Credit Utilization Ratio
Your credit utilization ratio is another important factor to consider when deciding between personal loans and credit cards. This is the amount you owe on your credit cards compared to your credit limit. For example, if you have a credit limit of $10,000 and currently have $5,000 in outstanding balances, your credit utilization ratio is 50%. Lenders consider your credit utilization ratio when determining your credit score. Keeping your credit utilization ratio below 30% can help improve your credit score. Personal loans don’t factor into this ratio since they aren’t a form of revolving credit.

Credit Card Rewards
One advantage of using credit cards over personal loans is the possibility of earning rewards. Many credit cards offer points, miles, or cash back for every purchase you make. If you’re disciplined about paying off your balance each month, you can take advantage of these rewards without racking up debt. However, if you carry a balance on your credit card, any rewards you earn will be offset by the interest charges.

Loan Amount
The amount of money you need to borrow is another important consideration. Personal loans typically have a minimum loan amount of $1,000 and can go up to $100,000 or more depending on the lender. Credit cards have a credit limit that’s determined by the issuer based on your creditworthiness. If you need to borrow a large sum of money, a personal loan may be a better option. However, if you only need to borrow a small amount of money temporarily, a credit card may be more convenient.

Conclusion
Personal loans and credit cards both have their pros and cons, and the right choice for you will depend on your individual financial situation.
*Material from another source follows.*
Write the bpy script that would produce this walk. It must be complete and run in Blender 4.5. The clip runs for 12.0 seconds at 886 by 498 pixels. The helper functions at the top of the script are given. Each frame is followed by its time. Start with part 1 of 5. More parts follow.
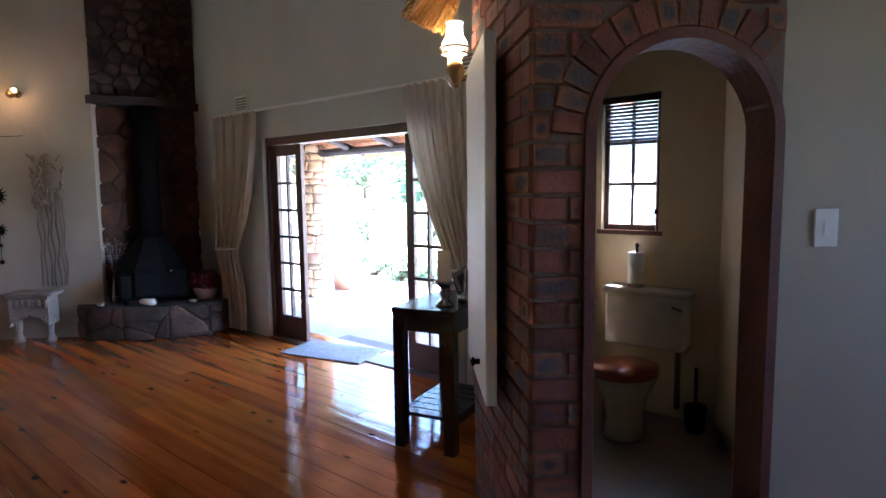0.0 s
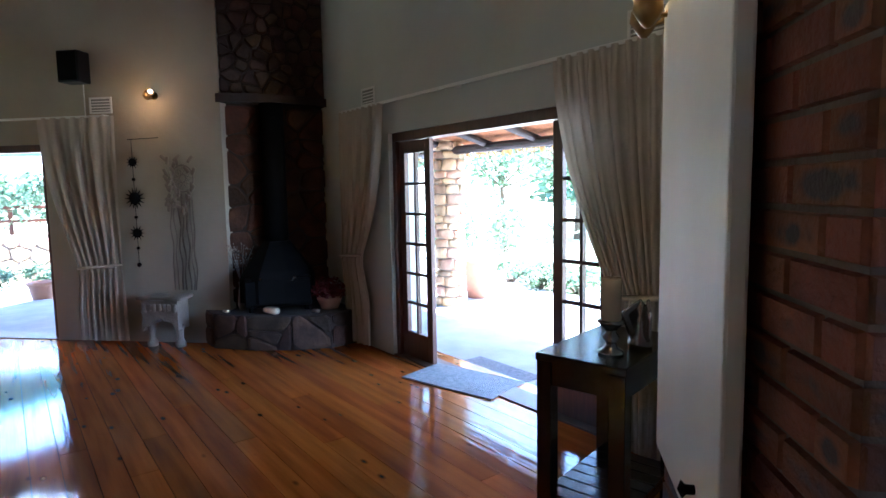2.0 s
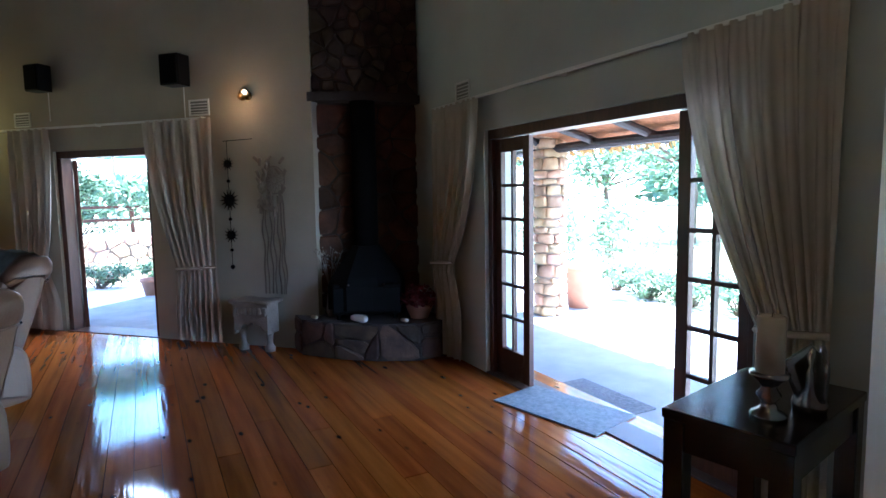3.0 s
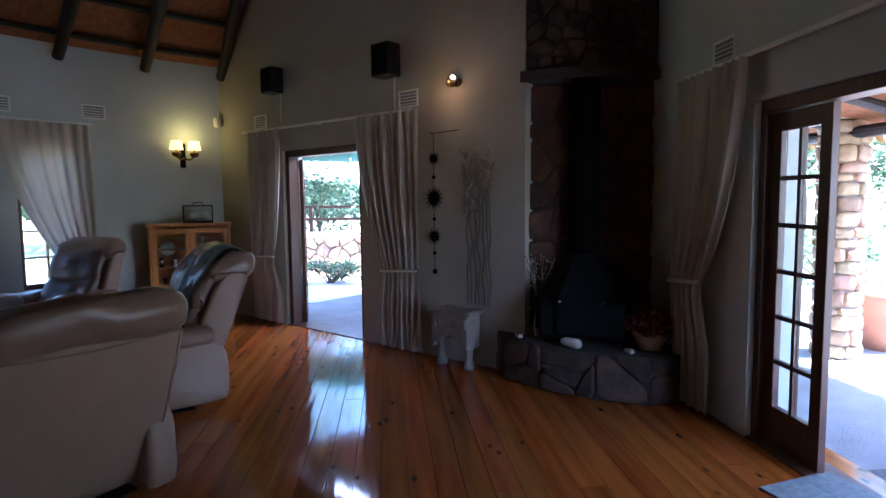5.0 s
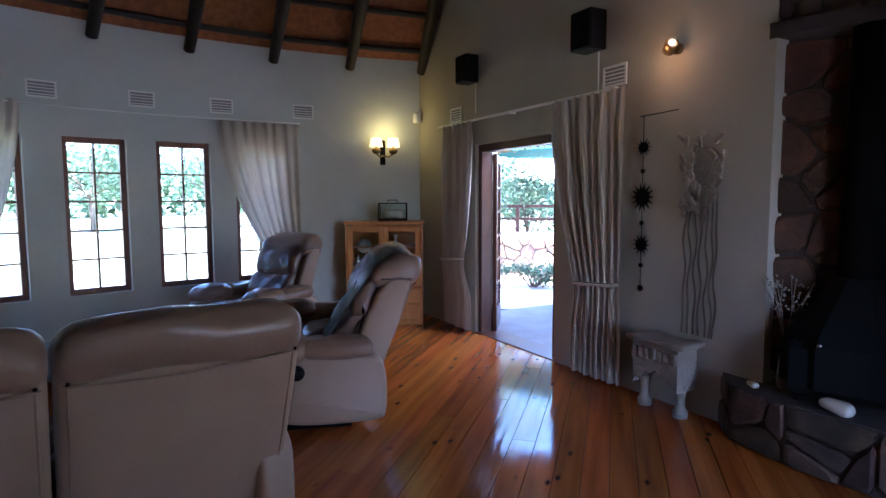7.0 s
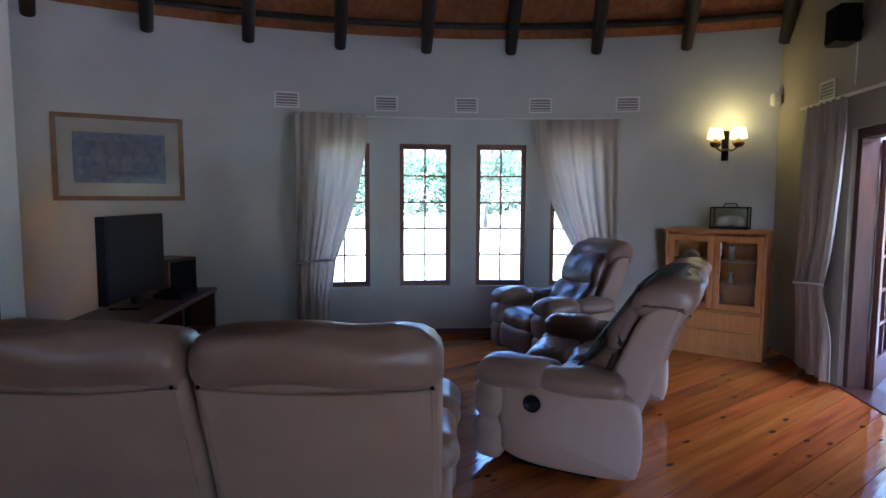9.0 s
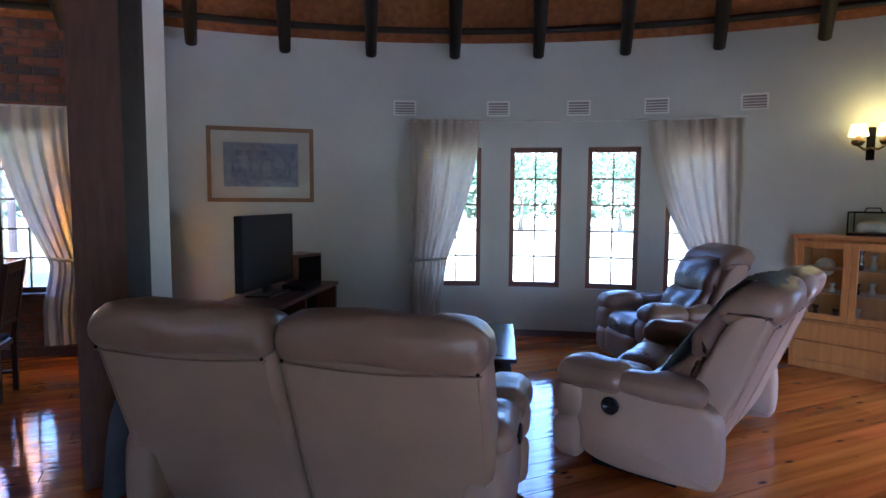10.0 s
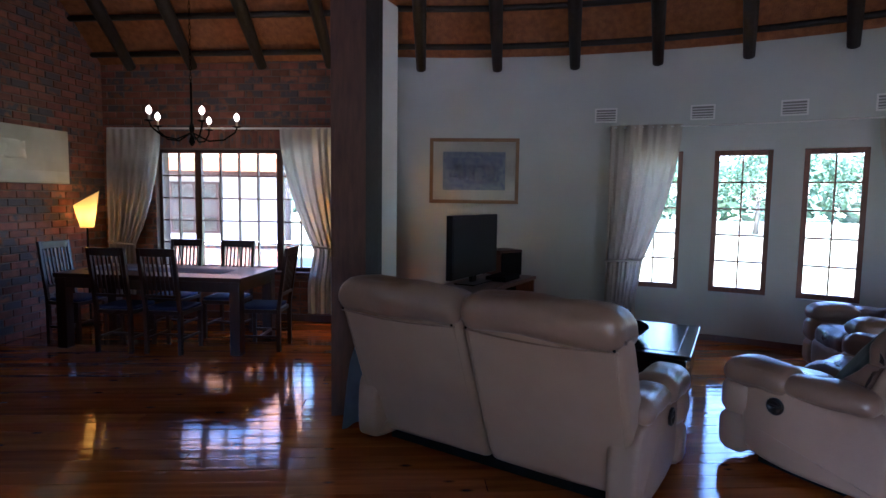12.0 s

If you have a good credit score and need to borrow a larger amount of money over a set period of time, a personal loan may be the better choice. If you need more flexibility in terms of repayment and want the potential to earn rewards, a credit card may be the way to go. Whatever option you choose, make sure to read the terms and conditions carefully and understand the fees, interest rates, and repayment requirements before signing on the dotted line.